= What to do =
Copy the lines below as they are; omit the images they contain.

= Material provided =
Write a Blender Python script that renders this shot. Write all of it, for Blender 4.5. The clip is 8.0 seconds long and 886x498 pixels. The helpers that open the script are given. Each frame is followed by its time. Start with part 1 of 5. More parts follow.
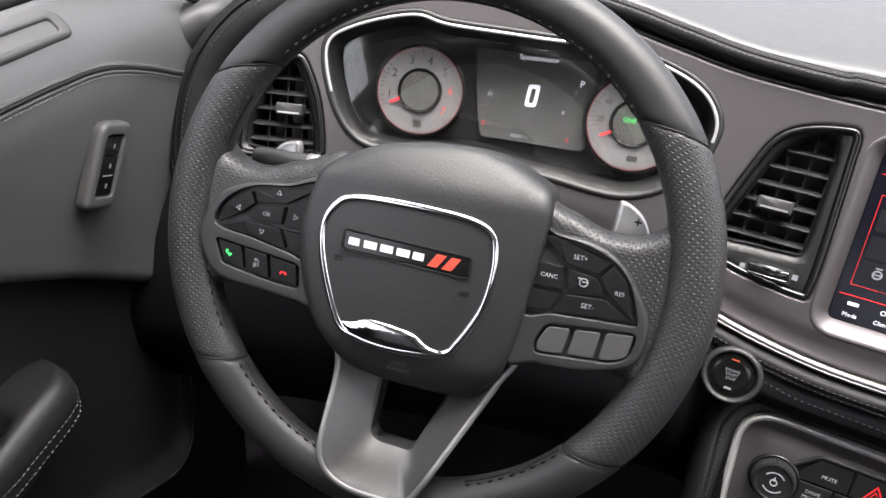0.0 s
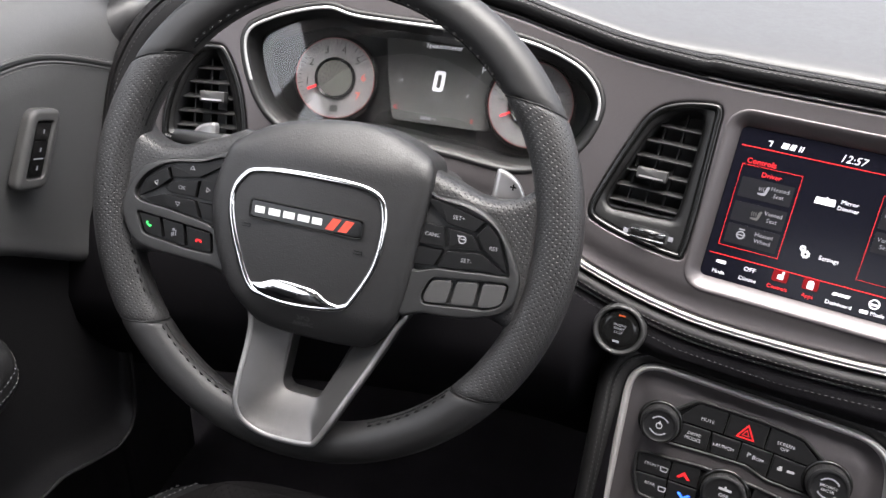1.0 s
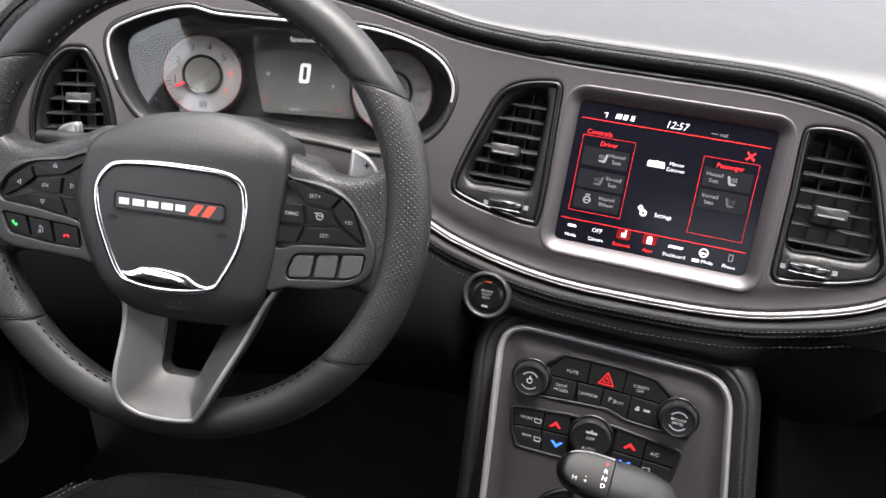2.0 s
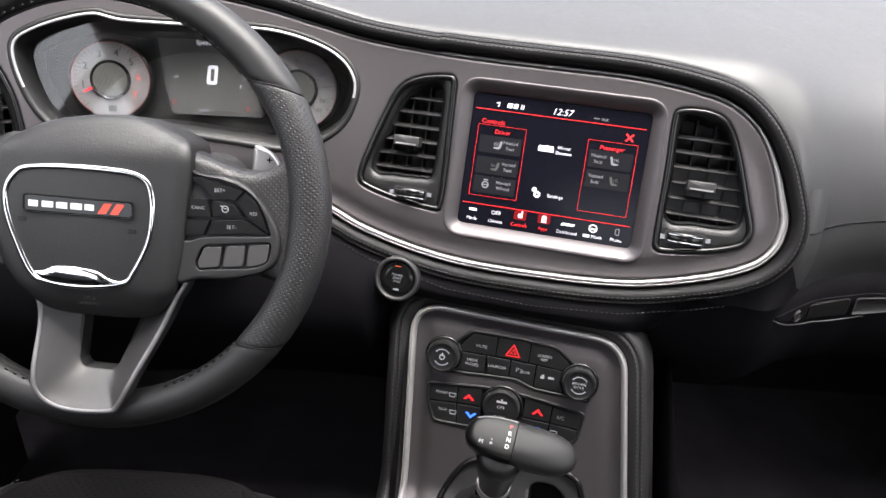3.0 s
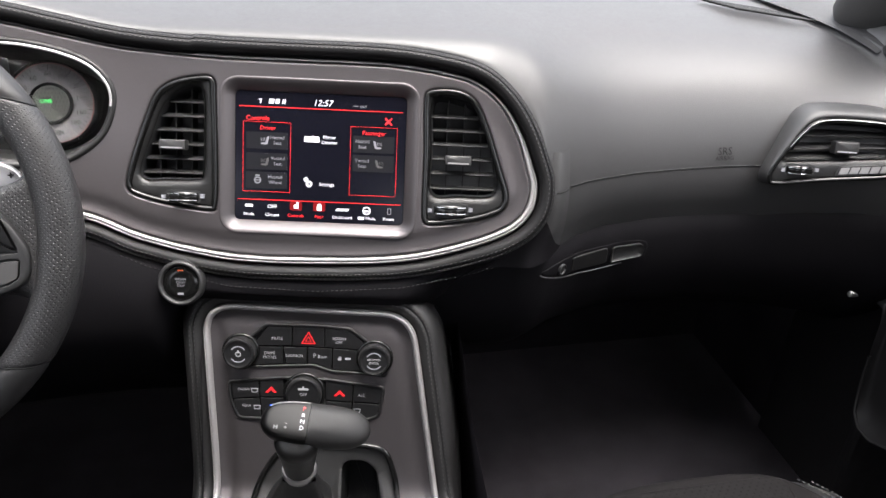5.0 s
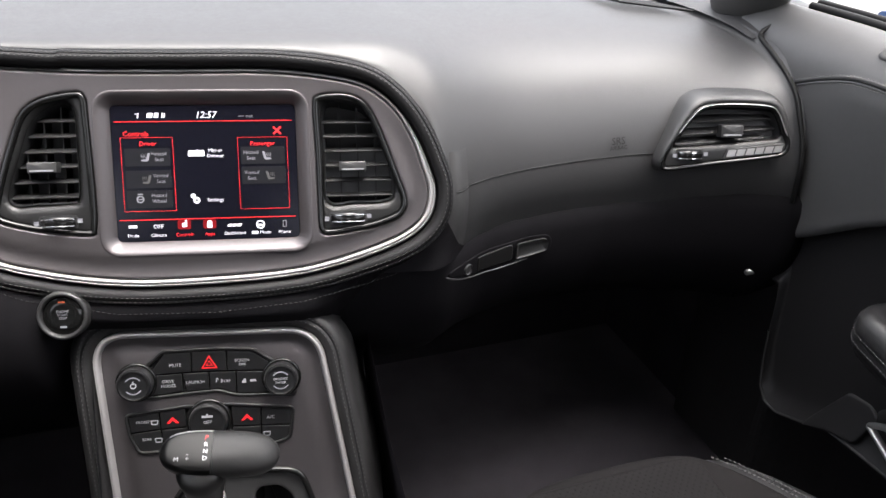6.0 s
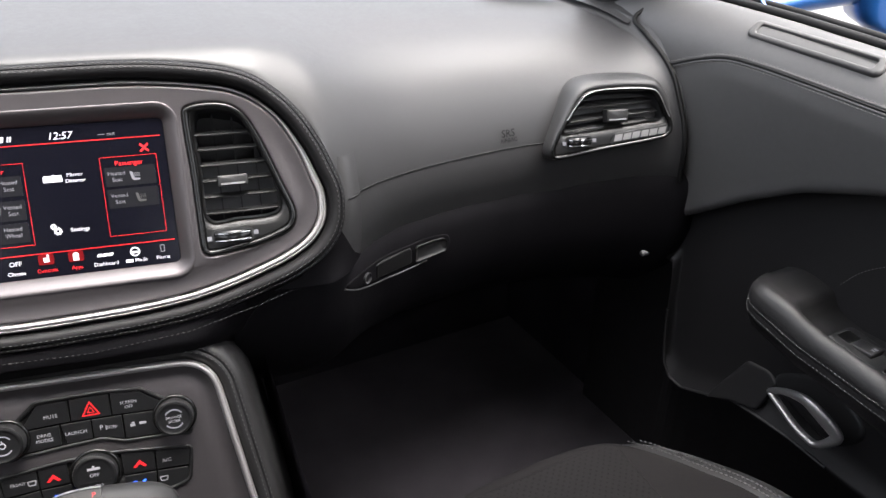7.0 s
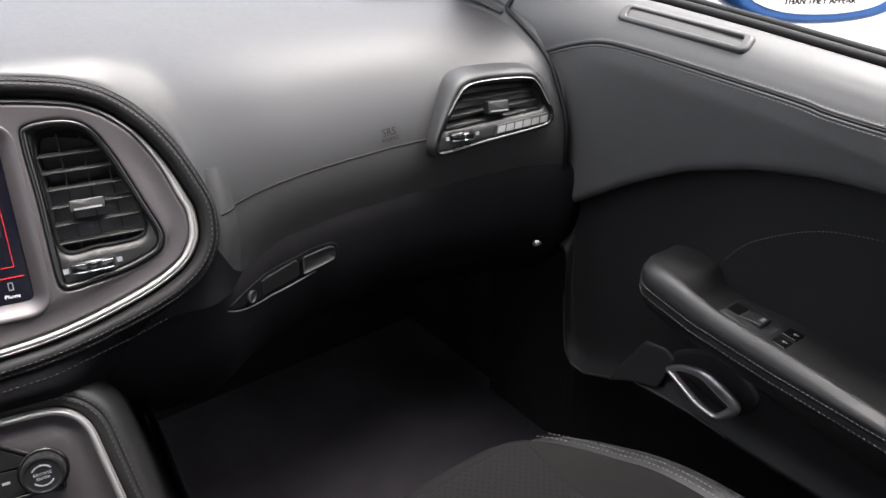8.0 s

= Full response =
Write a Blender Python script that renders this shot. Write all of it, for Blender 4.5. The clip is 8.0 seconds long and 886x498 pixels. The helpers that open the script are given. Each frame is followed by its time. Start with part 1 of 5. More parts follow.
0.0 s
1.0 s
2.0 s
3.0 s
5.0 s
6.0 s
7.0 s
8.0 s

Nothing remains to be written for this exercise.